Нет гранаты, нет базуки, нет просто обыкновенного автомата Калашникова, Хеклера и Коха, Узи или какого-то иного – и потому вместо того, чтобы рвать сейчас «хаммер» на бессчетное количество металло-кожано-резиновых кусочков, а суку, сидящую в нем, на еще большее количество кусочков органических, мягких и кроваво-дымящихся или полосовать их, нынче же – «хаммер» и его водителя, суку, – суровыми, злыми, наглыми, бронебойными пулями, скорыми и обильными – очередями, мать их, очередями – я лижу своим нежным языком его, «хаммера», истекающее небесной влагой стекло и ласково массирую своими настойчивыми умелыми пальцами его возбуждающие бока…

Я не вижу того, кто сидит внутри автомобиля «хаммер» – черные стекла, вредные стекла, – но я страстно и неудержимо желаю увидеть его. Я не могу дотронуться до того, кто сидит внутри этого самого говнисто-блевотного автомобиля, мне мешают крепкие дверцы и толстый литой потолок, но так хочу, так хочу коснуться его, так хочу обнять его, поцеловать его, содрать с него штаны, мать его, суку, и трахнуть его прилюдно и примашинно, без удовольствия, конечно, но с осознанием необходимости, чрезвычайно строгой и убедительно безапелляционной.

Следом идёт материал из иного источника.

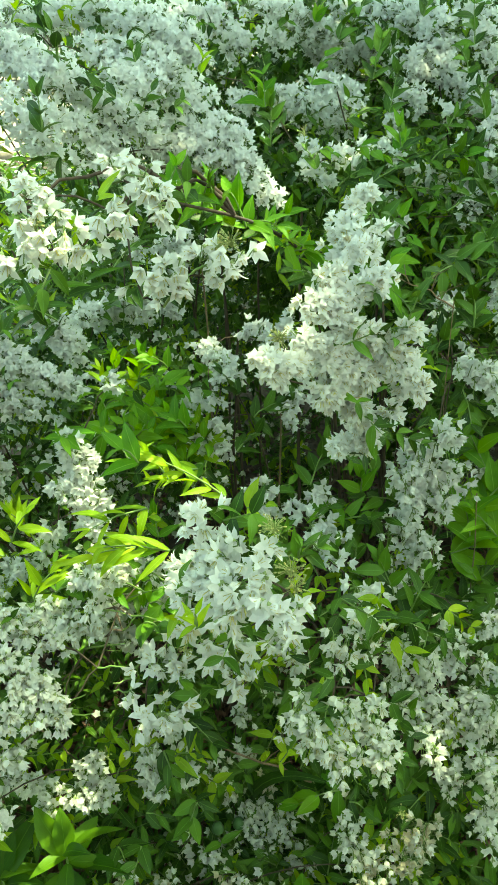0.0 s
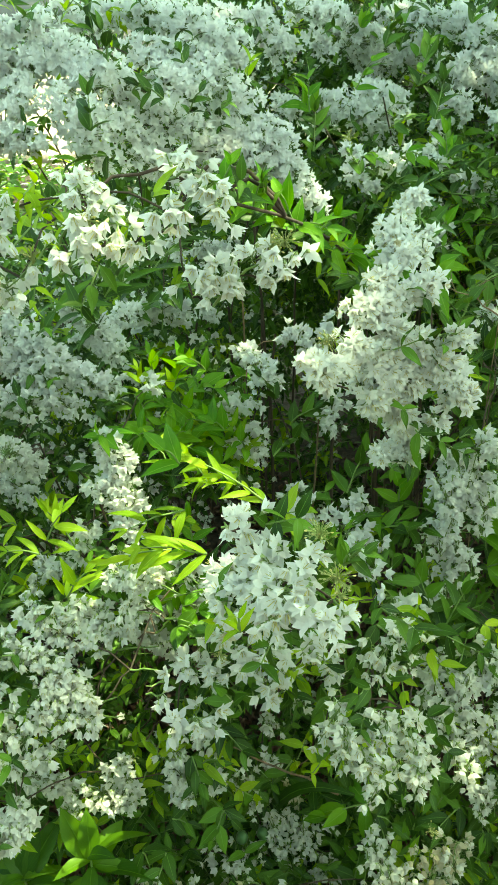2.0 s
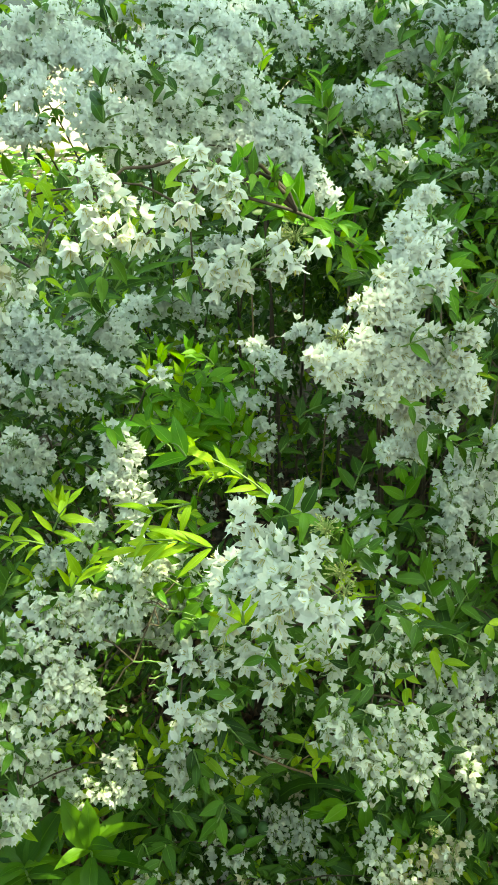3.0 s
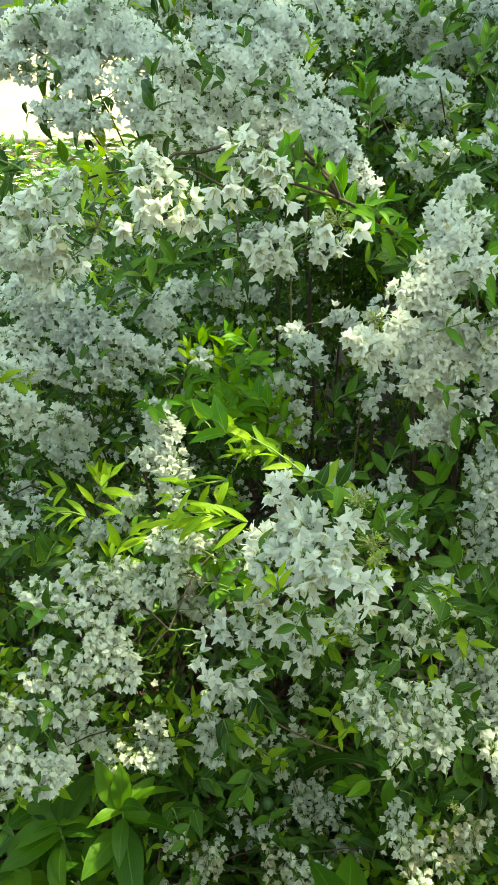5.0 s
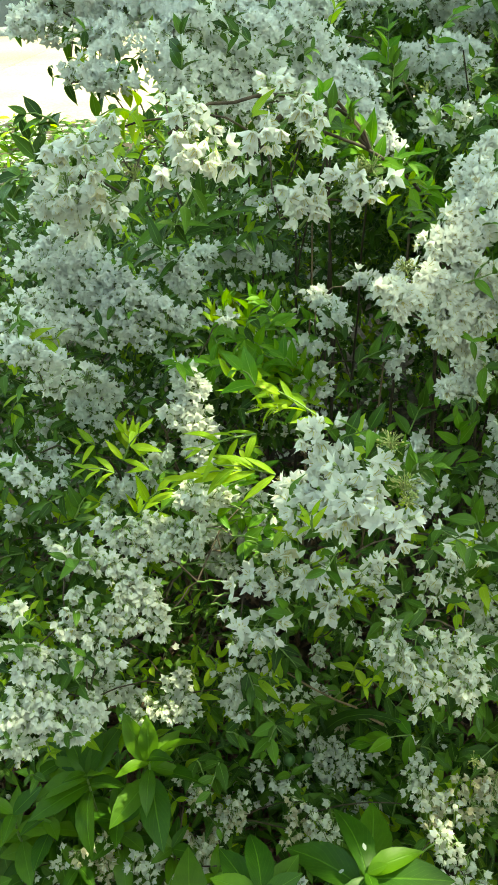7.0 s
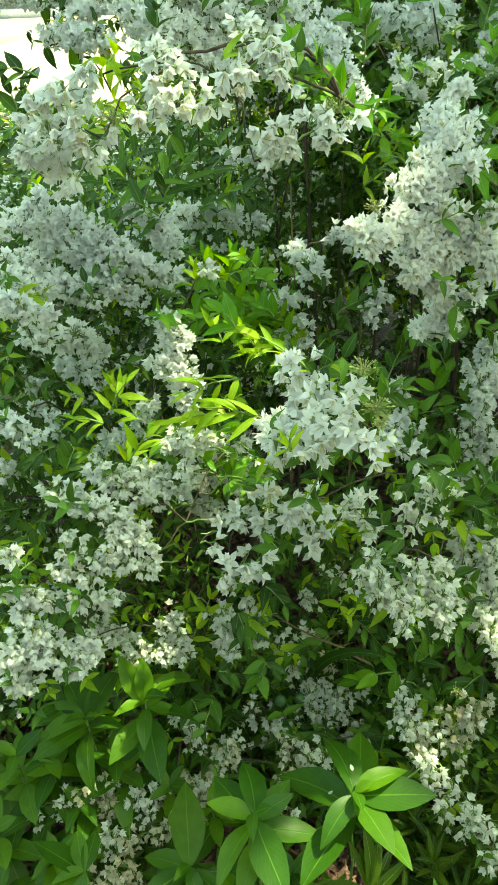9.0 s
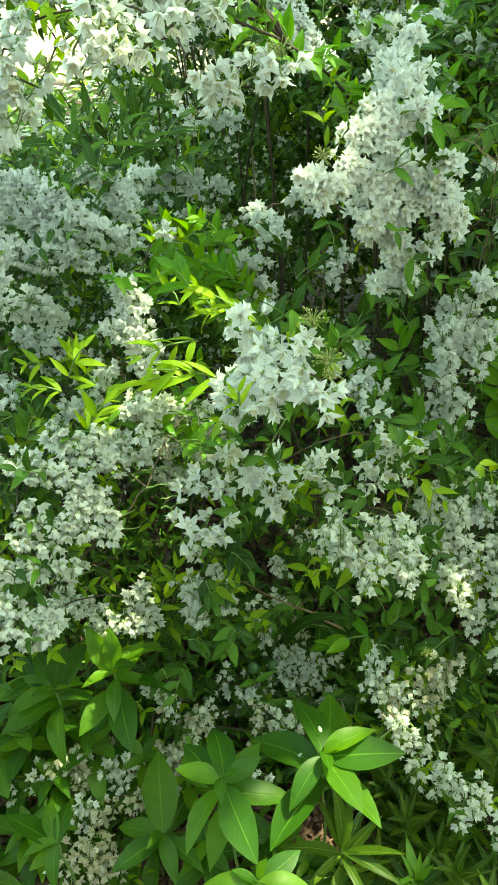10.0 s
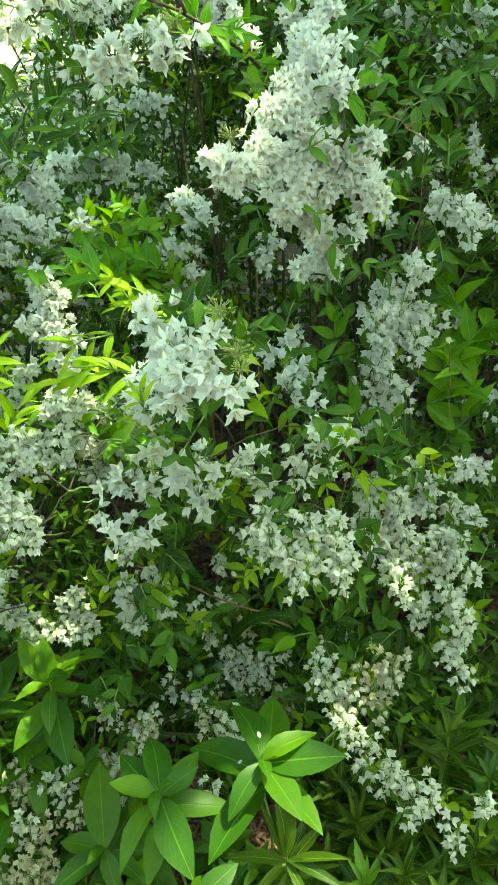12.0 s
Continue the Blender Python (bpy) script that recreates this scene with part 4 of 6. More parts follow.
clusters("main_right", [
    (0.185, 0.755, 0.916, 0.195, 0.751, 0.902, 0.019),
    (0.098, 0.714, 0.922, 0.128, 0.743, 0.886, 0.018),
    (0.135, 0.751, 0.871, 0.147, 0.755, 0.865, 0.014),
    (0.118, 0.748, 0.833, 0.155, 0.756, 0.829, 0.012),
    (0.13, 0.759, 0.848, 0.149, 0.761, 0.84, 0.014),
    (0.104, 0.726, 0.947, 0.115, 0.739, 0.953, 0.013),
    (0.047, 0.663, 0.967, 0.061, 0.686, 0.949, 0.007),
    (0.167, 0.761, 0.948, 0.185, 0.759, 0.93, 0.014),
    (0.092, 0.766, 1.014, 0.114, 0.781, 1.019, 0.009),
    (0.158, 0.869, 1.034, 0.167, 0.871, 1.036, 0.006),
    (0.169, 0.747, 0.884, 0.177, 0.751, 0.861, 0.007),
])
clusters("right_hang", [
    (0.21, 0.893, 0.74, 0.24, 0.896, 0.73, 0.021),
    (0.206, 0.873, 0.718, 0.249, 0.879, 0.683, 0.025),
    (0.263, 0.895, 0.717, 0.282, 0.894, 0.705, 0.013),
    (0.216, 0.867, 0.673, 0.251, 0.869, 0.658, 0.025),
    (0.2, 0.861, 0.625, 0.239, 0.864, 0.609, 0.021),
    (0.219, 0.862, 0.575, 0.23, 0.853, 0.562, 0.011),
    (0.233, 0.879, 0.701, 0.264, 0.887, 0.7, 0.015),
    (0.191, 0.854, 0.65, 0.205, 0.858, 0.657, 0.01),
    (0.195, 0.859, 0.576, 0.203, 0.865, 0.587, 0.008),
    (0.238, 0.866, 0.795, 0.259, 0.866, 0.791, 0.008),
    (0.284, 0.934, 0.842, 0.311, 0.923, 0.836, 0.012),
    (0.278, 0.981, 0.835, 0.293, 0.986, 0.837, 0.007),
    (0.277, 1.056, 0.876, 0.283, 1.039, 0.866, 0.01),
])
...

…Что, в конце концов, мне требуется для того, чтобы радостно, а значит, и с удовольствием, а следовательно, и с удовлетворением дожить до собственной смерти, желательно, разумеется, далекой и не мучительной, нет, не близкой, не истязающей и не издевательской?.. (Задавайте всегда себе простые вопросы и вы получите – обязательно – удивительные ответы.) Совсем немного на самом деле мне для этого требуется. Во всяком случае, на сегодняшний день. Не знаю, как я стану отвечать на этот вопрос завтра, может быть, совершенно иначе… Совсем немного мне для этого требуется – на самом деле.

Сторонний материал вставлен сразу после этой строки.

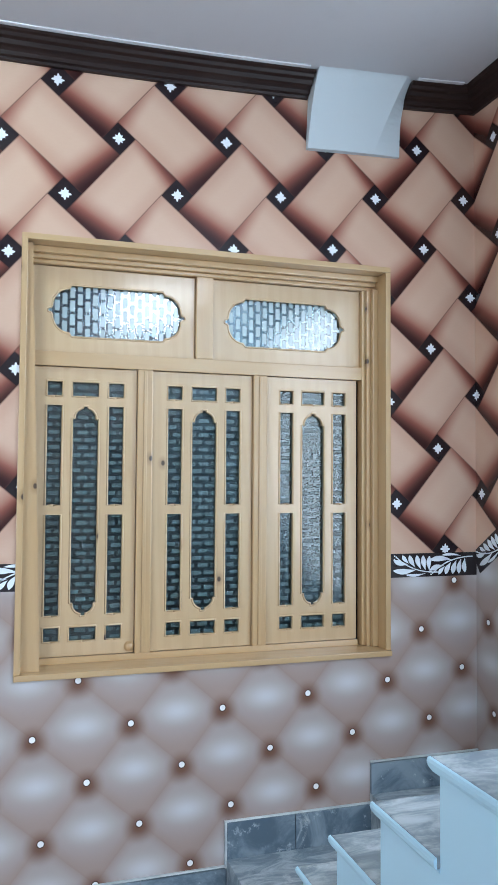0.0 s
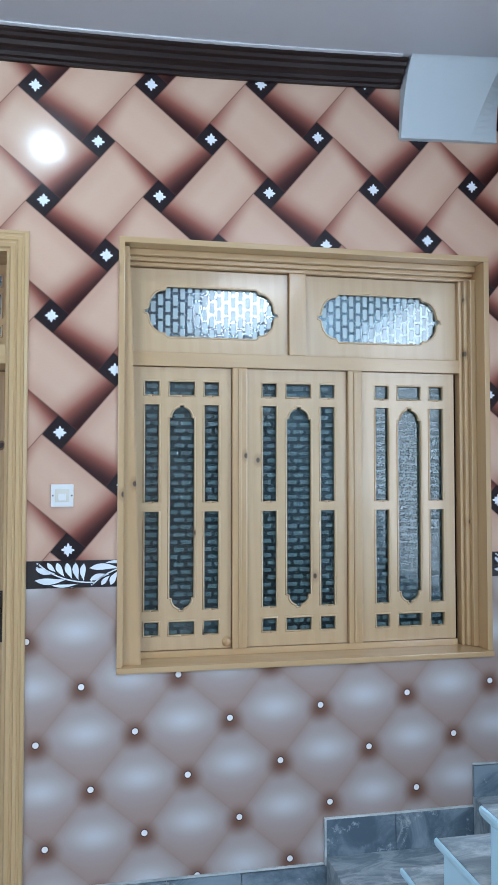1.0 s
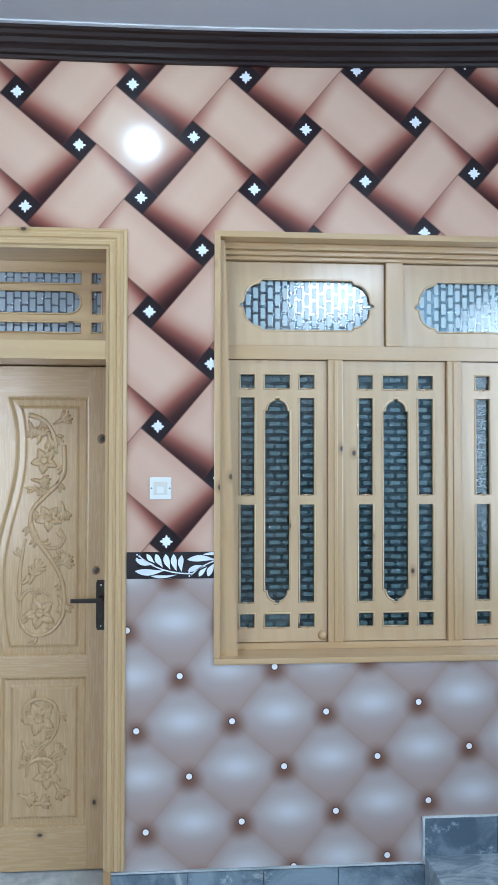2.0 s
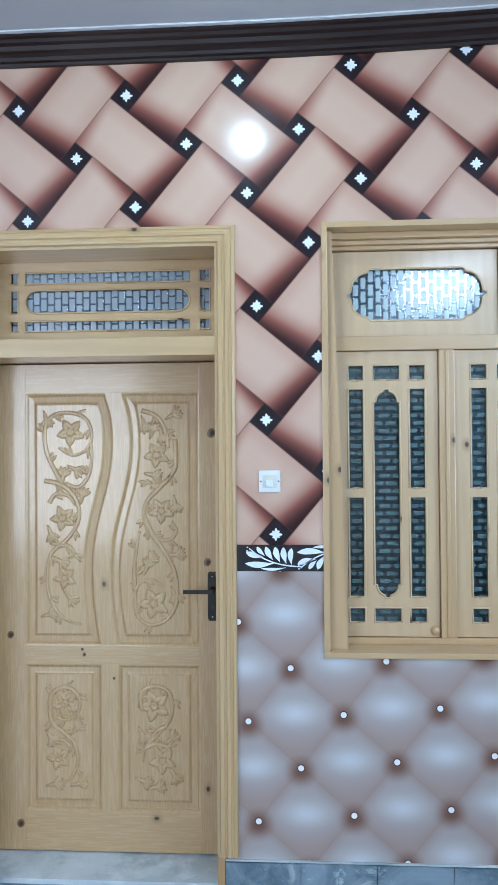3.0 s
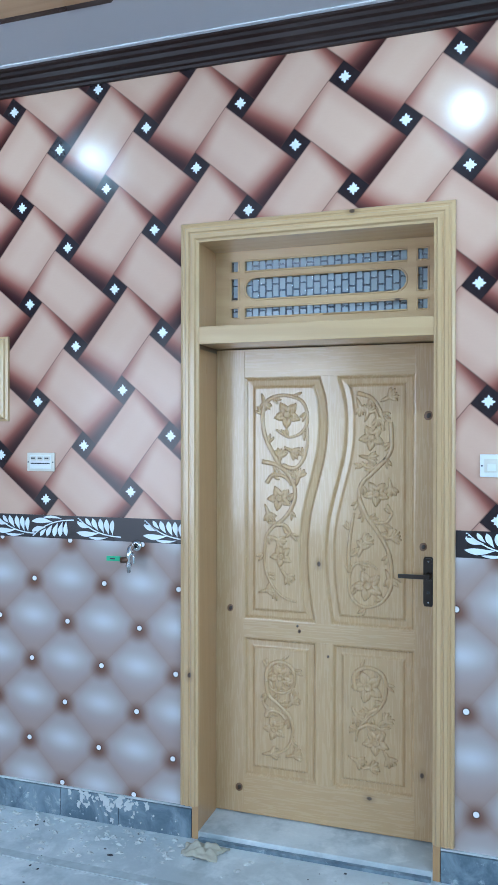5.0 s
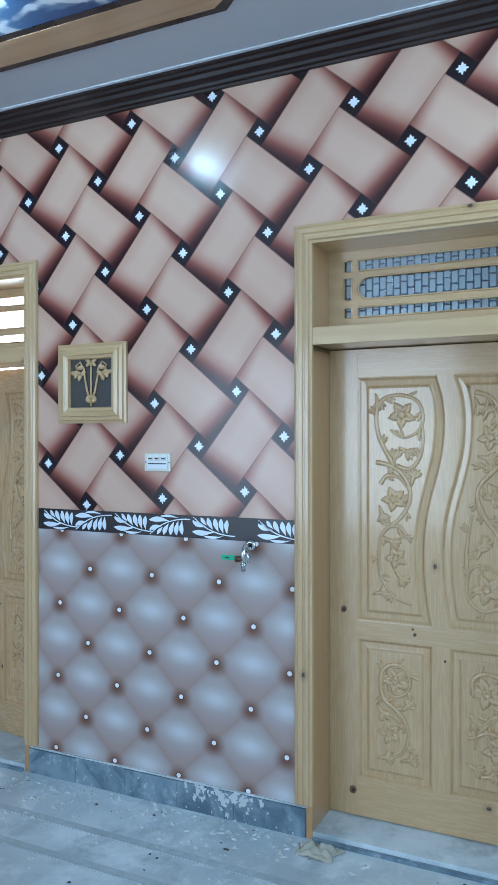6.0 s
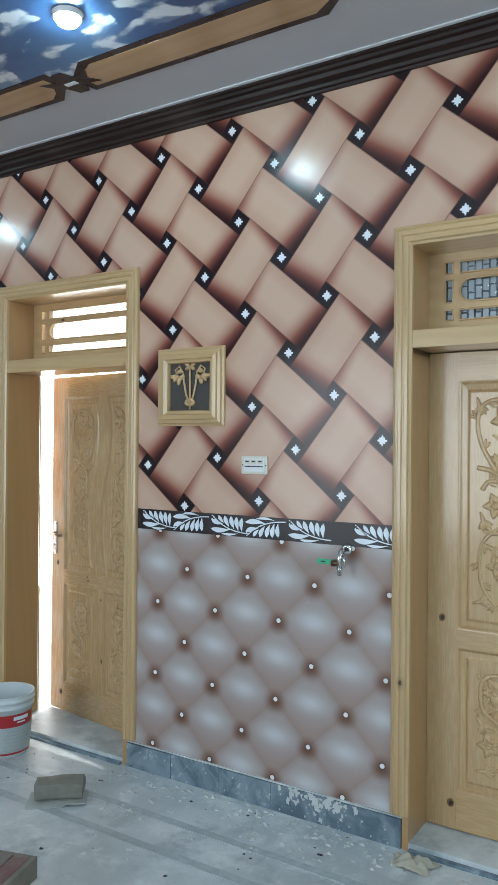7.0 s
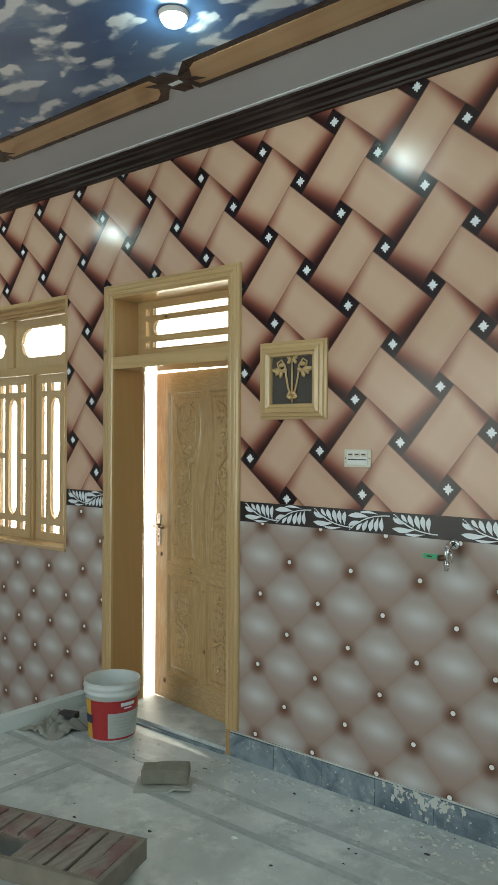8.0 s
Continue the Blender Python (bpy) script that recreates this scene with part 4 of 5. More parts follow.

Мне требуется для этого способность Сотворения Нового (Талант, Дар),

власть (над собой в первую очередь и над людьми – уже во вторую очередь, в третью, в десятую, – у которых подобной власти не имеется, подобной, то есть власти над самими собой: пусть они считают меня избранным, поклоняются мне, подражают мне, ненавидят меня, вынашивают планы моего уничтожения, унижают, оскорбляют меня, пренебрегают мной у меня за спиной, но делаются вдруг внутри себя совсем маленькими и совсем жалконькими, как только узнают о моем скором появлении или о том, что их непочтительные, грязные слова могут каким-то образом в самое ближайшее время, а может быть, и не в самое ближайшее время, неважно, могут стать мне доподлинно известными),

опасность (преодоление нерешительности, инстинктивное предопределение правильного шага, близкая, очень близкая неудача, близкая, очень близкая смерть – Выживание!),

и все это неоспоримо и непременно должно быть без ограничений смочено потом, слюной, мочой и спермой – сексом, предпочтительно качественным, то есть грубым, животным, бешеным, беспощадным, менее предпочтительно обыкновенным, тихим и нежным, обывательским, чуть стыдливым, чуть боязливым…

То, чего я еще некоторые минуты назад, или часы, или мгновения, сантиметры, невесомые клочки выдоха, не идентифицируемые никем и никогда – кроме меня самого, разумеется, – кусочки взгляда так сокрушительно, уничтожительно и искренне, глубинно боялся, теперь должно, наоборот, приносить мне радость, удовольствие и удовлетворение – возбуждение, опьянение, полноту, насыщение, посторгазматическую утомленность, дальнейшую аккумуляцию силы и, конечно же, точное и ясное видение Пути, великого, единственного, исторического (и никак иначе!).